The Role of Carbon Accounting in Systemic Change, Pt. 2
With COP26 behind us, a few things are clear:
we've bent the curve on the most important graph of our time, but we're still coming up short (our climate scenario has moved from ~4°-6° to ~2.7° by 2100, still not on track to ~1.5°)
we're still clinging onto climate pledges to signal change and motivate the masses, despite the fact that COP26, nor any other entity can enforce action (pretty remarkable progress considering the mixture of corporate interest and voluntary commitments that underscore these meetings)
we're all screaming at our leaders to enforce restrictions on big oil and fossil fuels, especially at ambitious climate action events like COP26, yet actions from corporate leadership still incentivize their production (e.g. advertising or literally by attendance)
more young people are demanding action and taking the stage ("system change, not climate change")
Talking is easy, walking is hard
To backtrack a bit to COP21, the Paris Agreement was created and in it, Article 6 was born. Arguably one of the least accessible and complex concepts, it was left unresolved in 2015 and came back to the front stage in COP26.
In short, Article 6 describes 3 mechanisms for voluntary cooperation towards global climate goals with 2 market-regulated mechanisms and 1 non-market framework. Put simply, it establishes a framework for incentivizing climate pledges through carbon credits, creates an international carbon market to trade credits between countries, and lastly sets a standard for climate aid where no trade is involved.
What I understand to be similar to California's cap-and-trade system relies on the free market to incentivize participating countries to cut emissions and "sell" the savings to heavier polluters. These programs feature increasingly strict caps that will eventually bring emissions to early-industrial levels, while allowing the market to self-regulate, providing heavier emitters with a buffer, so long as there are equivalent leaders in decarbonization.
And while this may seem to be a solid footing for future improvement, many believe it's too little, relies too heavily on voluntarism, and is vaguely open to loopholes.
He tells Carbon Brief that, while he does “genuinely believe that without a strong carbon price we won’t get much done”, he is concerned that a focus on pricing alone will distract from the “other regulations and policies that are required for deep decarbonisation”.
— Hector Pollitt, an economist at consultancy Cambridge Econometrics in an interview with Carbon Brief
I agree. And it seems like many of the people I've spoken with an opinion on the matter share the same sentiment.
The double-edged sword of Carbon Markets
Carbon markets are an opening for corporate enterprise and a distraction from real reduction strategies. In the last few months, I've learned of and compiled a growing list of carbon market APIs and marketplaces that are well-intentioned, but signal opportunities to keep business as usual.
Platforms like South Pole, Carbon Interface, Cloverly, Gold Standard, and now Pachama and Patch, with fresh funding from top-tier venture capitalist a16z, have made the task of corporate climate signaling a simpler reality through a few lines of code and endless opportunities to connect to the carbon markets.

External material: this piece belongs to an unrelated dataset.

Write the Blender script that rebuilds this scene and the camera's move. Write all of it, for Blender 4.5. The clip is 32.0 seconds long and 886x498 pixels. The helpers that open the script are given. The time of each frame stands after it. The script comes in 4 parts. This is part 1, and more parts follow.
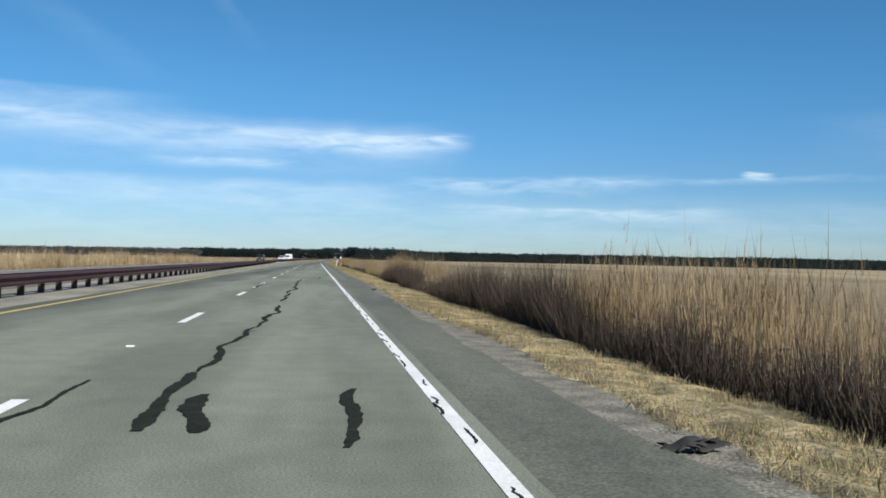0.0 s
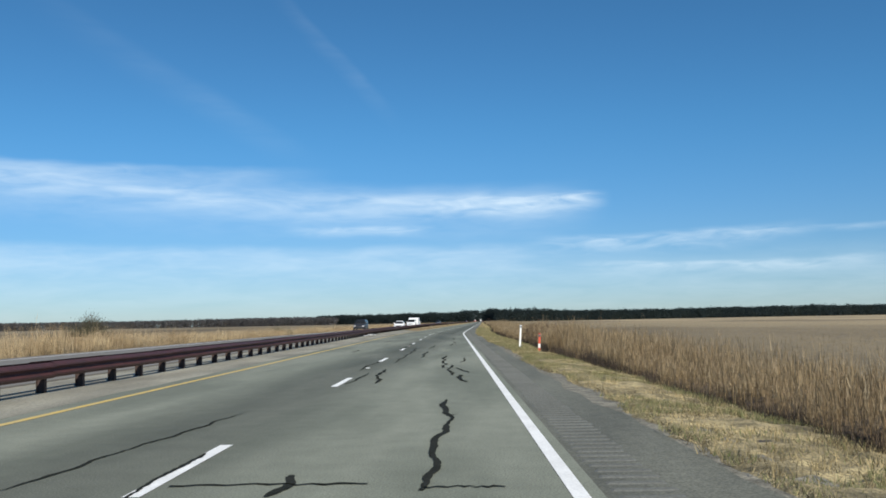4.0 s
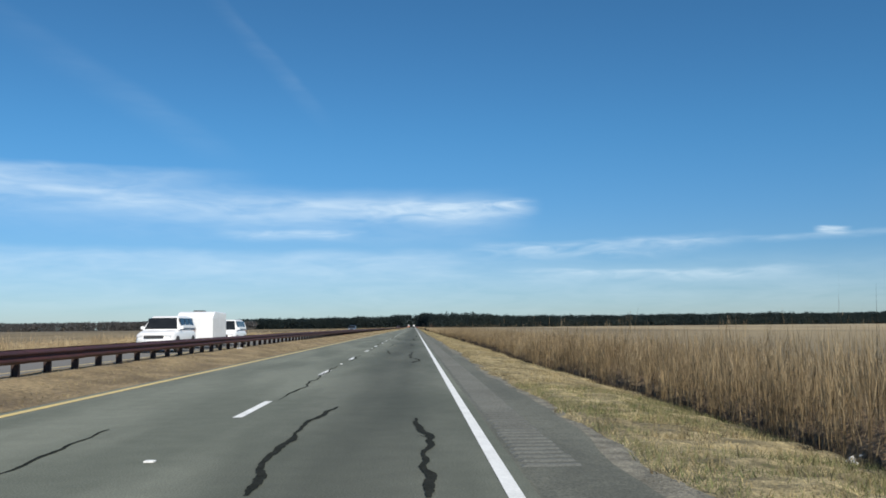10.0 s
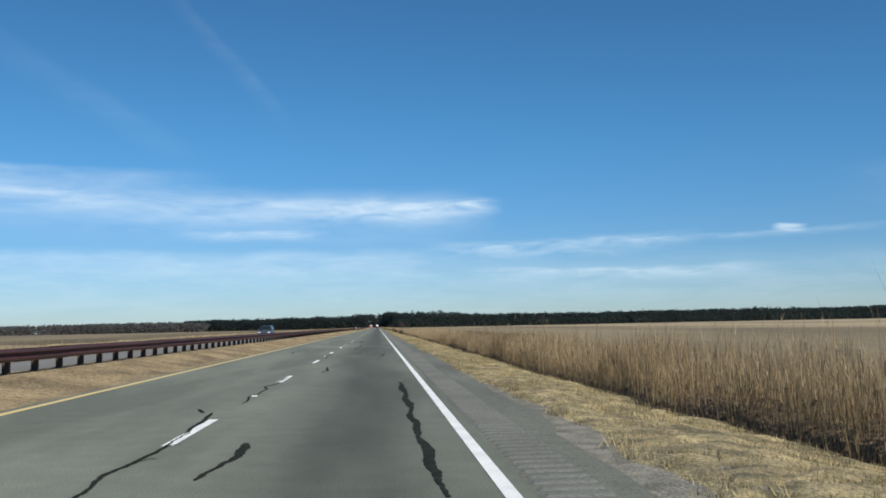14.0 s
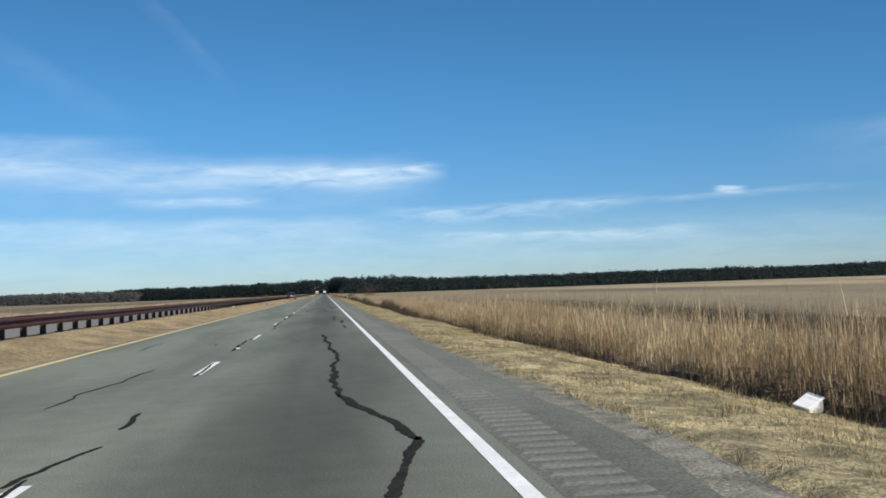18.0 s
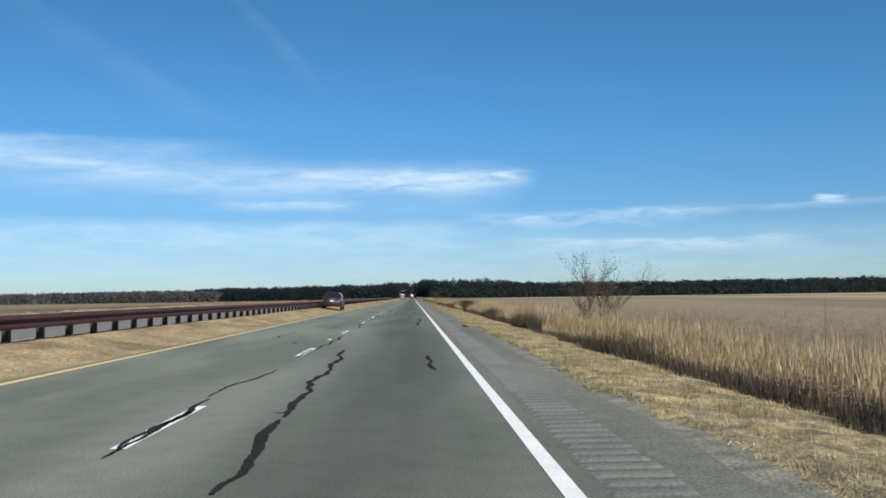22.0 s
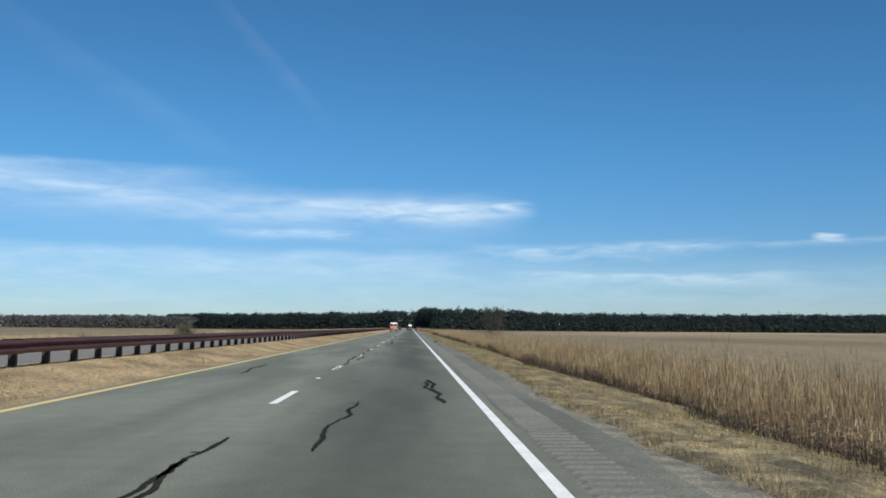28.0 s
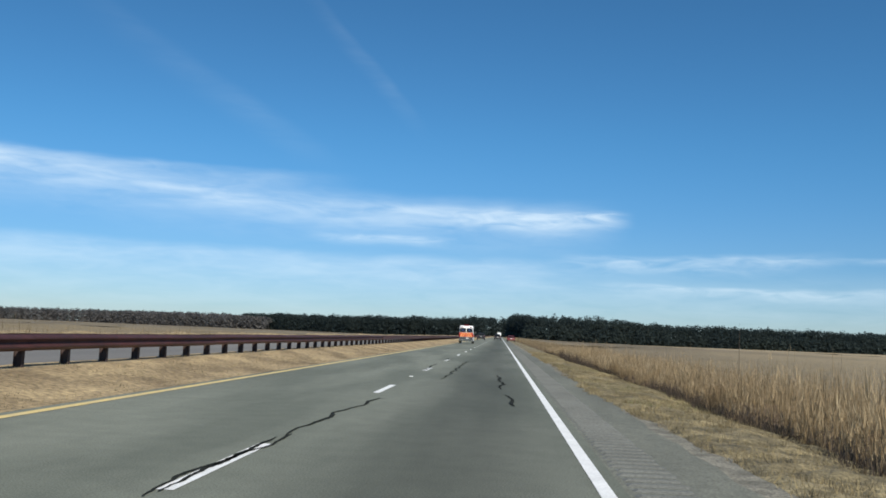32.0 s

Carbon credits are the easy solution that kicks the can down the road.
The real value behind CMAP, which counts Patch.io among its ranks, is the process of legitimizing carbon accounting, requiring detailed reporting and disclosures, and committing to actual climate targets from within the value chain.
Individuals trying to reduce their carbon footprint know this plea all too well:
We're asked to change our behaviors to curb our individual carbon footprint, from commuting and shopping, to eating and more. But when corporations are asked to do the same, the logical opportunity within reach is to purchase credits — to fund the companies doing the good, but disincentivize real reduction strategies.
Although carbon markets keep the pressure on the heaviest polluters, the systemic change we need can only happen in the leap between reporting to target setting. How can corporations make a concerted effort to proactively calculate their emissions (and commit to impactful goals) if not for annual or quarterly reporting and disclosures?
Despite some conversations I've had with some skeptics in climate finance, I'm hopeful for a future where environmental disclosures and reporting like TFCD are enforceable. By standardizing environmental reporting to carry the same weight from the SEC, corporations will feel financial and public pressures to enact plans to achieve the climate pledges they sign up for.
What's next for Beacon?
Beacon started as a platform to incentivize corporate accountability through accounting and public profiles. It evolved from accounting and offsets for technology corporations to SMBs with sustainability at the core, then to cities with climate action plans, and eventually to universities — where it stayed for several months before finding a place on the shelf. Beacon won’t be in the business of selling offsets.
In the meantime, I plan to learn more about the mixture of social and ethical forces that incentivize corporations to measure, report, and plan. What opportunities exist in targeting that provide leading sustainability corporations with the knowledge to pick the right vendors, suppliers, and opportunities for their reduction strategies?
This is still a learning opportunity. I hope to distill some of the findings from my interviews with academics, government workers, engineers, researchers, public utility workers, and private entities to uncover some best practices of accounting-fueled reduction plans.